On Mon, 4 Jun 2018, Leonardo Sandoval wrote:
> 
> right, perhaps microbenchmarks does not tell us much on this case
> because AVX and non-AVX is not mixed. Also, if you look at the patch,
> upper ymm bits are cleared (vzeroupper) before returning from strcmp,
> thus there is no perf penalty in storing these and then restoring when
> other AVX code is called again.

Agreed, but I don't understand why you're bringing up the vzeroupper
aspect, my concern was about frequency limits only.
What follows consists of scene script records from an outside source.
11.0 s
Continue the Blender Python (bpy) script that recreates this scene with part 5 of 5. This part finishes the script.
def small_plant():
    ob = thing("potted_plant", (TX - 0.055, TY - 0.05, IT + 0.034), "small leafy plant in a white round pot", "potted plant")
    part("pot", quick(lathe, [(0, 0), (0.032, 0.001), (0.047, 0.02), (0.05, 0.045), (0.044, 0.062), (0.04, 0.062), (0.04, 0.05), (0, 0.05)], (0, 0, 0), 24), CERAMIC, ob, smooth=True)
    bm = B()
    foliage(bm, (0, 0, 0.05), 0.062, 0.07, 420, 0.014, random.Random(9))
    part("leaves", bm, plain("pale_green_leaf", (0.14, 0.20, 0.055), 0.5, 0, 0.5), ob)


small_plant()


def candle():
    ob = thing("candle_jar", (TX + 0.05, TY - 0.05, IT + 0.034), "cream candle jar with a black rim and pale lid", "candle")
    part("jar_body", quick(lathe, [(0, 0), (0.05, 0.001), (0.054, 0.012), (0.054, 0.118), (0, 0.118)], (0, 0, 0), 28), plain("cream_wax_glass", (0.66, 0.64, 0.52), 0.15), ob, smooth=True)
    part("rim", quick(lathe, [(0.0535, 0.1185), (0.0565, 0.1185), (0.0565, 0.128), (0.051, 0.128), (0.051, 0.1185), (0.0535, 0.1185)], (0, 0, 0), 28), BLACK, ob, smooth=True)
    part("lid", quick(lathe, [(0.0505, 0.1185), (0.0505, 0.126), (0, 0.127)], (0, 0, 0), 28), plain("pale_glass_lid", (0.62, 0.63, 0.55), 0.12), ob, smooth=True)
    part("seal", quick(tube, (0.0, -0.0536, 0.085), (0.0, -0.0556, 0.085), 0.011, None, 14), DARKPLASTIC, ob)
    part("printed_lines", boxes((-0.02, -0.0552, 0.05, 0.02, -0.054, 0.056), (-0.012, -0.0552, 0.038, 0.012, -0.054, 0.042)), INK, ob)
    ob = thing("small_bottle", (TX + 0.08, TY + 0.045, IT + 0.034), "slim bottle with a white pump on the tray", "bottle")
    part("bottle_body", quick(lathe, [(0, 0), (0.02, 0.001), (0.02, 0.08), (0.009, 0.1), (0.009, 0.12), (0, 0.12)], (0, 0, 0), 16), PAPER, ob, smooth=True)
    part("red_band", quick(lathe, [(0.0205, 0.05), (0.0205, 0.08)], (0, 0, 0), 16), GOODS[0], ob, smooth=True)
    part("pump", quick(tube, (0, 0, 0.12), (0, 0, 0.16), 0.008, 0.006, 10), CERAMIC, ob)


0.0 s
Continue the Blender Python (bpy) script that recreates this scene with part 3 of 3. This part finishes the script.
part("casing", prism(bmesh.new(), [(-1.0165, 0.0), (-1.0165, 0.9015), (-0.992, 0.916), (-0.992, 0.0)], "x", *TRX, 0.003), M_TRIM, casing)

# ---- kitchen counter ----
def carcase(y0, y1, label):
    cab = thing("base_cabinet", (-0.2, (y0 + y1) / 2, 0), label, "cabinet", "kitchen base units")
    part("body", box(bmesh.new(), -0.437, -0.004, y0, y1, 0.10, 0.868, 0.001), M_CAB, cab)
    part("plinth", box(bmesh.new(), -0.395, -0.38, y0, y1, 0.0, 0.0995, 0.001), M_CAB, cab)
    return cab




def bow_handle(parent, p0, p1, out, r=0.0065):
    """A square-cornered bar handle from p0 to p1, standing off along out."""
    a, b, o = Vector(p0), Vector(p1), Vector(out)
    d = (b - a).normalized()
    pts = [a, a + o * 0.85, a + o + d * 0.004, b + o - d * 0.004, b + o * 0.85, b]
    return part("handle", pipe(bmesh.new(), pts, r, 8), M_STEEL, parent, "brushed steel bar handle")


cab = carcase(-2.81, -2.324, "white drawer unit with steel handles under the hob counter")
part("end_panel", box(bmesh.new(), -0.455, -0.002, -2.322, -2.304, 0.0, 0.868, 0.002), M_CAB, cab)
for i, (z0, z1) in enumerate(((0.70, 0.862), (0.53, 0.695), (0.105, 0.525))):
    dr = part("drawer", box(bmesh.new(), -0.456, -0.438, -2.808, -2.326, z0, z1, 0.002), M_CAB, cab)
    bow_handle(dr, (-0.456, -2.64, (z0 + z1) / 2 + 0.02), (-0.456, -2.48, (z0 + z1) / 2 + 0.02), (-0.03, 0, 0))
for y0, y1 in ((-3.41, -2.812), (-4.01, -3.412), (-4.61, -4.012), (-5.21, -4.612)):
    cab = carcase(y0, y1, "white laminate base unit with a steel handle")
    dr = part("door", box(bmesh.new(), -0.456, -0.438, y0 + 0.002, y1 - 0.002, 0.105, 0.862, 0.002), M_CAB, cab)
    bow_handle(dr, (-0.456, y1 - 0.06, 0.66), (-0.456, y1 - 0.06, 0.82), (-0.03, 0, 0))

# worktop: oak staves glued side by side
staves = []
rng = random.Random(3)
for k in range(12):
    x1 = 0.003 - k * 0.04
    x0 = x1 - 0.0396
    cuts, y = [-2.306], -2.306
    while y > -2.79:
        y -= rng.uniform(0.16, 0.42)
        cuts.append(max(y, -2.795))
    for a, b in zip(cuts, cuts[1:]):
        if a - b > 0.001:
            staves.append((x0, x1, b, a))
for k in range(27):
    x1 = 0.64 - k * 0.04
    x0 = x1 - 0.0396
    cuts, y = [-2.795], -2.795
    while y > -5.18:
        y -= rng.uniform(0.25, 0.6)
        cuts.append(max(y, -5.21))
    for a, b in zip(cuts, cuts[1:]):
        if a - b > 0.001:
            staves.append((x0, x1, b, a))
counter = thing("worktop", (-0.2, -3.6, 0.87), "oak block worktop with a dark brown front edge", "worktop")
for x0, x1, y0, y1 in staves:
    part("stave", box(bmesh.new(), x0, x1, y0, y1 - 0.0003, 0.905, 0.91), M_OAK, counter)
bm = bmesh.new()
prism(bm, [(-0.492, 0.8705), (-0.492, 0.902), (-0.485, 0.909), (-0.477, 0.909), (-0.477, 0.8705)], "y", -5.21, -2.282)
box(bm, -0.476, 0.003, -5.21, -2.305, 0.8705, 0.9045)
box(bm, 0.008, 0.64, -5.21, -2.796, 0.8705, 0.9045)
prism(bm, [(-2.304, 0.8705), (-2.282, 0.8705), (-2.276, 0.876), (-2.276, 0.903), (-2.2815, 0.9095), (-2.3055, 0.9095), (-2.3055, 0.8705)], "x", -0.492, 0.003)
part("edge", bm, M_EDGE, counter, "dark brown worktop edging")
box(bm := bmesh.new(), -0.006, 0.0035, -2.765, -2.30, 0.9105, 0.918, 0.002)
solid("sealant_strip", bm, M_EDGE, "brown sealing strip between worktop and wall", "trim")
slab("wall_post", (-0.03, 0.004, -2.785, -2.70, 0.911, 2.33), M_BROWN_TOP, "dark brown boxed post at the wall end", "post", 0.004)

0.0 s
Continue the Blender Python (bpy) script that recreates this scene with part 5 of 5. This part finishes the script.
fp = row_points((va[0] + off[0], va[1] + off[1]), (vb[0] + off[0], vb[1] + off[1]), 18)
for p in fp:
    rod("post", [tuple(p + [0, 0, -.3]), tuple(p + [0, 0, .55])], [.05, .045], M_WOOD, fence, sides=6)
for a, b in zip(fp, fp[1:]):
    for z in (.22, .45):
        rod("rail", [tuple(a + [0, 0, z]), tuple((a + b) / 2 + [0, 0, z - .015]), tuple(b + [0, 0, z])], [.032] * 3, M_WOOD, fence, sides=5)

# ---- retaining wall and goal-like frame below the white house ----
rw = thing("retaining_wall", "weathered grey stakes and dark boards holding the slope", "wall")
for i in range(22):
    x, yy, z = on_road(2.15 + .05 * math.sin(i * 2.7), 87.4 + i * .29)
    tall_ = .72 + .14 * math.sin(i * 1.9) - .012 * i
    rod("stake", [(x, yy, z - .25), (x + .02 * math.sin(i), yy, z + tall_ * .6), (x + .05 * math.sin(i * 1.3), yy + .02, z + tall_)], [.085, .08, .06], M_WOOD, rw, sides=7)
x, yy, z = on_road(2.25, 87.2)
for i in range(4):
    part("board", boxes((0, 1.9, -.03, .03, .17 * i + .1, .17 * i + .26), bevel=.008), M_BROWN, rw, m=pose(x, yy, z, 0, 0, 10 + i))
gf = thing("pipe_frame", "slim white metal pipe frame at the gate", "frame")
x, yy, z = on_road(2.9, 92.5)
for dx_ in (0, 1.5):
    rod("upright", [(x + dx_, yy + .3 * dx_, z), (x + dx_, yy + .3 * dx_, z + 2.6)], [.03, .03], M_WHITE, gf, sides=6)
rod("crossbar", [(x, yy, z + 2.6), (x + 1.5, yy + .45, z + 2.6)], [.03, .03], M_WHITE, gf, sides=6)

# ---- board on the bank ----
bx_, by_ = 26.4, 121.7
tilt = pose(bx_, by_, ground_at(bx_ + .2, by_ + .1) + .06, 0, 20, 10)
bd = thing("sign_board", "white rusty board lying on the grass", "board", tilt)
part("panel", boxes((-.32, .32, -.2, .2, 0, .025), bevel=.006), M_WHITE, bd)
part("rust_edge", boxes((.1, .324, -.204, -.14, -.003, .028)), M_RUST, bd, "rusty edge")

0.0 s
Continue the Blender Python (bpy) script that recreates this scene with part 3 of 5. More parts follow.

> As I said before, using strcmp wont hurt performance at all (internal
> HW perf team confirmed what I said) because we are not using any opcode
> that that may drop frequency.

Okay. I didn't manage to find confirmations on the Internet though.
In my previous mail I gave a link to an Intel whitepaper that makes
no such indications. Also there's a presentation from CERN saying,

    "Compiling with AVX, or even just using a handful of AVX-256 
     instructions at runtime, will most probably make your program
     globally slower"

(in context of using AVX on Haswell)
URL: https://indico.cern.ch/event/327306/contributions/760669/attachments/635800/875267/HaswellConundrum.pdf

> if you have a test scenario to prove the 5% drop, I would like to  
> test it and discuss it further.

I don't have access to a range of Haswell/Broadwell/Skylake CPUs to test.
If the PDFs I've referenced are in fact incomplete or in error w.r.t.
AVX frequency limits, and you have links to more accurate documents, can
you please share them?

FWIW, on one Haswell CPU I was able to reproduce turbo limits appearing
with non-FMA FP AVX usage, but not INT AVX2. This indicates that on Haswell
the situation is different than what you said initially ("partially true for
AVX2 FMA and AVX512").

Alexander